*WRITTEN EXERCISE*:
Copy out the listing that follows, exactly, without its pictures.

================

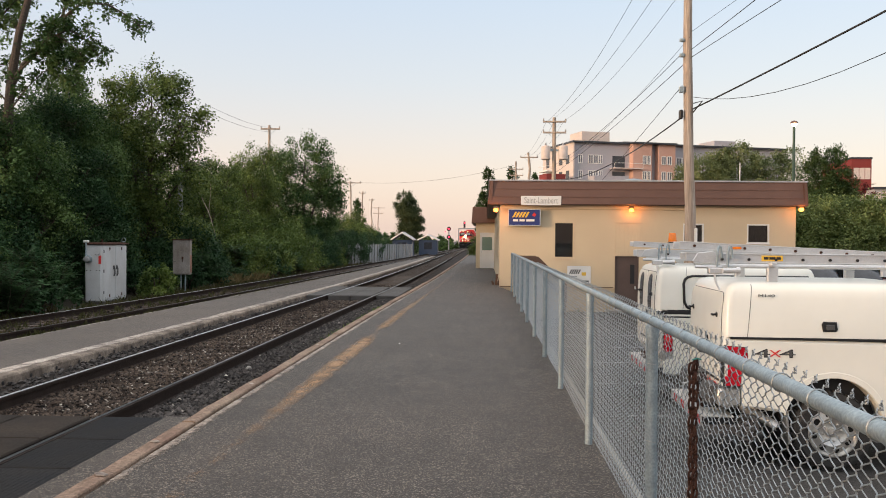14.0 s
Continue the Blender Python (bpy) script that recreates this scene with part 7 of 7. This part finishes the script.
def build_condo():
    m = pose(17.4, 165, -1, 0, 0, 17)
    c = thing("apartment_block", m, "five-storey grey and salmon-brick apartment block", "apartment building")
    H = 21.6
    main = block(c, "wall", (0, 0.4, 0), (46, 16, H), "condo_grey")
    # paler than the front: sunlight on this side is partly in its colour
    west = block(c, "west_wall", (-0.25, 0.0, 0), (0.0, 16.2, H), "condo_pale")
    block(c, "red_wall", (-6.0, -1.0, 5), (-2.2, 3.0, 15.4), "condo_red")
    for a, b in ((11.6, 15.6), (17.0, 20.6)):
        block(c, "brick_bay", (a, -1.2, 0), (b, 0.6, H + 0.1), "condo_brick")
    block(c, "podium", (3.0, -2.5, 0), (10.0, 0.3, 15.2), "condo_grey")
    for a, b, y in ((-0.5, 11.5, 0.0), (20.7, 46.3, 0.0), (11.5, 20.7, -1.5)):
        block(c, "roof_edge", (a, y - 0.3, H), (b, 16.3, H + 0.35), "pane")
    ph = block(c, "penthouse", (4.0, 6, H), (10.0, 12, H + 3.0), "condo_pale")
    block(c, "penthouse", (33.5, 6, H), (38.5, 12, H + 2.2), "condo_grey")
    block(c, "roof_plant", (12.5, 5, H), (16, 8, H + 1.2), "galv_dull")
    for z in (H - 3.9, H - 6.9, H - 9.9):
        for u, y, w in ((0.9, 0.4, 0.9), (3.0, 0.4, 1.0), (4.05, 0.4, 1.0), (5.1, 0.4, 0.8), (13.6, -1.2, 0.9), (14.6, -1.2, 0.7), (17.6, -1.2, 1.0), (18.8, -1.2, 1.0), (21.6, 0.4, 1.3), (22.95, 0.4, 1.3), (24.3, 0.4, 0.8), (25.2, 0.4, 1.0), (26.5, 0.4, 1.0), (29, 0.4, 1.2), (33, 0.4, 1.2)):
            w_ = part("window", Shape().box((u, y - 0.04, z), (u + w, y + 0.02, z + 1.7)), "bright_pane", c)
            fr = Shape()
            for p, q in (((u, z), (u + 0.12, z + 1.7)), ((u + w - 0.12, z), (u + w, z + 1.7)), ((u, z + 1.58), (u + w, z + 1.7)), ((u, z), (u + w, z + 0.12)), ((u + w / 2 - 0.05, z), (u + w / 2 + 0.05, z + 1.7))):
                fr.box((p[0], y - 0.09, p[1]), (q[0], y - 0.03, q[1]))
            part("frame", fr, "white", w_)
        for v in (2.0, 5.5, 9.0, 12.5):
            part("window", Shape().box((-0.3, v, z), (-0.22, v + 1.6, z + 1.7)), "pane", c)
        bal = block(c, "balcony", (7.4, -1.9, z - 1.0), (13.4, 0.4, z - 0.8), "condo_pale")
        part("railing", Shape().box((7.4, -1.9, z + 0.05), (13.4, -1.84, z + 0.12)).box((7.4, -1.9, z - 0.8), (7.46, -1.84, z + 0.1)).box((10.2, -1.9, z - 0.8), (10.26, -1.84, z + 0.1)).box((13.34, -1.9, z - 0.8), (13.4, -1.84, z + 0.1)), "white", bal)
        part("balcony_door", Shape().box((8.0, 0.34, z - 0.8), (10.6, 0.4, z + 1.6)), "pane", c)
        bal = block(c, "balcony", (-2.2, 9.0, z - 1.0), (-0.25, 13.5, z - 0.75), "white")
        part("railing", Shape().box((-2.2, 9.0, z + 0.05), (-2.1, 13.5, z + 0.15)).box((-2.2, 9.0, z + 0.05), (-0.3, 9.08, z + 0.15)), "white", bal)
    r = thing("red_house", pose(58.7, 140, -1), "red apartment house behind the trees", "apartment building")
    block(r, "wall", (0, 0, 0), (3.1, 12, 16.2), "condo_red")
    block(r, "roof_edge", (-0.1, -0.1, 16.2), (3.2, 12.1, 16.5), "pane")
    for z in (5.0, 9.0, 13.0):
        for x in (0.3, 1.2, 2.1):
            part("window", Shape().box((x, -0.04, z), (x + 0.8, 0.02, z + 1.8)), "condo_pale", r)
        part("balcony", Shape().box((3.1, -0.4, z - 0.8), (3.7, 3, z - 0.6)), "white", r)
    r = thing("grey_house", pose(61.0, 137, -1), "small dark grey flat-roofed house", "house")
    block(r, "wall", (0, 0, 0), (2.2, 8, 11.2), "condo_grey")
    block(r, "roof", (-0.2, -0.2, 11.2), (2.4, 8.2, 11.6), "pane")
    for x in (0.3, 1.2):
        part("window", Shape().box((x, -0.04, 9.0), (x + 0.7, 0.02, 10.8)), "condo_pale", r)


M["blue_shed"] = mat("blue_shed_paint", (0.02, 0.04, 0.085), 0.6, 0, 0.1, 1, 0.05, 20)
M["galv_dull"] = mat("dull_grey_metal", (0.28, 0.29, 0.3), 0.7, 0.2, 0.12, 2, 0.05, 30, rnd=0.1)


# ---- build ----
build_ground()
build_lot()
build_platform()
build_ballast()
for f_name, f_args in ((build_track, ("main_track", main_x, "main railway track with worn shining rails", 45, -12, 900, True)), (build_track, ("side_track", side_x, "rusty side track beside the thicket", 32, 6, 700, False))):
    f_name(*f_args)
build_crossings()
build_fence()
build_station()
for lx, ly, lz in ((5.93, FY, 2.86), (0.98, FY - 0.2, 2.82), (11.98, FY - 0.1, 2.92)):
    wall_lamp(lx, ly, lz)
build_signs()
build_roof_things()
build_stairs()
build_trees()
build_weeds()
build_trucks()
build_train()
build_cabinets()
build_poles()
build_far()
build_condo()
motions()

================

*FINISHED EXERCISE*:
14.0 s
Continue the Blender Python (bpy) script that recreates this scene with part 7 of 7. This part finishes the script.
def build_condo():
    m = pose(17.4, 165, -1, 0, 0, 17)
    c = thing("apartment_block", m, "five-storey grey and salmon-brick apartment block", "apartment building")
    H = 21.6
    main = block(c, "wall", (0, 0.4, 0), (46, 16, H), "condo_grey")
    # paler than the front: sunlight on this side is partly in its colour
    west = block(c, "west_wall", (-0.25, 0.0, 0), (0.0, 16.2, H), "condo_pale")
    block(c, "red_wall", (-6.0, -1.0, 5), (-2.2, 3.0, 15.4), "condo_red")
    for a, b in ((11.6, 15.6), (17.0, 20.6)):
        block(c, "brick_bay", (a, -1.2, 0), (b, 0.6, H + 0.1), "condo_brick")
    block(c, "podium", (3.0, -2.5, 0), (10.0, 0.3, 15.2), "condo_grey")
    for a, b, y in ((-0.5, 11.5, 0.0), (20.7, 46.3, 0.0), (11.5, 20.7, -1.5)):
        block(c, "roof_edge", (a, y - 0.3, H), (b, 16.3, H + 0.35), "pane")
    ph = block(c, "penthouse", (4.0, 6, H), (10.0, 12, H + 3.0), "condo_pale")
    block(c, "penthouse", (33.5, 6, H), (38.5, 12, H + 2.2), "condo_grey")
    block(c, "roof_plant", (12.5, 5, H), (16, 8, H + 1.2), "galv_dull")
    for z in (H - 3.9, H - 6.9, H - 9.9):
        for u, y, w in ((0.9, 0.4, 0.9), (3.0, 0.4, 1.0), (4.05, 0.4, 1.0), (5.1, 0.4, 0.8), (13.6, -1.2, 0.9), (14.6, -1.2, 0.7), (17.6, -1.2, 1.0), (18.8, -1.2, 1.0), (21.6, 0.4, 1.3), (22.95, 0.4, 1.3), (24.3, 0.4, 0.8), (25.2, 0.4, 1.0), (26.5, 0.4, 1.0), (29, 0.4, 1.2), (33, 0.4, 1.2)):
            w_ = part("window", Shape().box((u, y - 0.04, z), (u + w, y + 0.02, z + 1.7)), "bright_pane", c)
            fr = Shape()
            for p, q in (((u, z), (u + 0.12, z + 1.7)), ((u + w - 0.12, z), (u + w, z + 1.7)), ((u, z + 1.58), (u + w, z + 1.7)), ((u, z), (u + w, z + 0.12)), ((u + w / 2 - 0.05, z), (u + w / 2 + 0.05, z + 1.7))):
                fr.box((p[0], y - 0.09, p[1]), (q[0], y - 0.03, q[1]))
            part("frame", fr, "white", w_)
        for v in (2.0, 5.5, 9.0, 12.5):
            part("window", Shape().box((-0.3, v, z), (-0.22, v + 1.6, z + 1.7)), "pane", c)
        bal = block(c, "balcony", (7.4, -1.9, z - 1.0), (13.4, 0.4, z - 0.8), "condo_pale")
        part("railing", Shape().box((7.4, -1.9, z + 0.05), (13.4, -1.84, z + 0.12)).box((7.4, -1.9, z - 0.8), (7.46, -1.84, z + 0.1)).box((10.2, -1.9, z - 0.8), (10.26, -1.84, z + 0.1)).box((13.34, -1.9, z - 0.8), (13.4, -1.84, z + 0.1)), "white", bal)
        part("balcony_door", Shape().box((8.0, 0.34, z - 0.8), (10.6, 0.4, z + 1.6)), "pane", c)
        bal = block(c, "balcony", (-2.2, 9.0, z - 1.0), (-0.25, 13.5, z - 0.75), "white")
        part("railing", Shape().box((-2.2, 9.0, z + 0.05), (-2.1, 13.5, z + 0.15)).box((-2.2, 9.0, z + 0.05), (-0.3, 9.08, z + 0.15)), "white", bal)
    r = thing("red_house", pose(58.7, 140, -1), "red apartment house behind the trees", "apartment building")
    block(r, "wall", (0, 0, 0), (3.1, 12, 16.2), "condo_red")
    block(r, "roof_edge", (-0.1, -0.1, 16.2), (3.2, 12.1, 16.5), "pane")
    for z in (5.0, 9.0, 13.0):
        for x in (0.3, 1.2, 2.1):
            part("window", Shape().box((x, -0.04, z), (x + 0.8, 0.02, z + 1.8)), "condo_pale", r)
        part("balcony", Shape().box((3.1, -0.4, z - 0.8), (3.7, 3, z - 0.6)), "white", r)
    r = thing("grey_house", pose(61.0, 137, -1), "small dark grey flat-roofed house", "house")
    block(r, "wall", (0, 0, 0), (2.2, 8, 11.2), "condo_grey")
    block(r, "roof", (-0.2, -0.2, 11.2), (2.4, 8.2, 11.6), "pane")
    for x in (0.3, 1.2):
        part("window", Shape().box((x, -0.04, 9.0), (x + 0.7, 0.02, 10.8)), "condo_pale", r)


M["blue_shed"] = mat("blue_shed_paint", (0.02, 0.04, 0.085), 0.6, 0, 0.1, 1, 0.05, 20)
M["galv_dull"] = mat("dull_grey_metal", (0.28, 0.29, 0.3), 0.7, 0.2, 0.12, 2, 0.05, 30, rnd=0.1)


# ---- build ----
build_ground()
build_lot()
build_platform()
build_ballast()
for f_name, f_args in ((build_track, ("main_track", main_x, "main railway track with worn shining rails", 45, -12, 900, True)), (build_track, ("side_track", side_x, "rusty side track beside the thicket", 32, 6, 700, False))):
    f_name(*f_args)
build_crossings()
build_fence()
build_station()
for lx, ly, lz in ((5.93, FY, 2.86), (0.98, FY - 0.2, 2.82), (11.98, FY - 0.1, 2.92)):
    wall_lamp(lx, ly, lz)
build_signs()
build_roof_things()
build_stairs()
build_trees()
build_weeds()
build_trucks()
build_train()
build_cabinets()
build_poles()
build_far()
build_condo()
motions()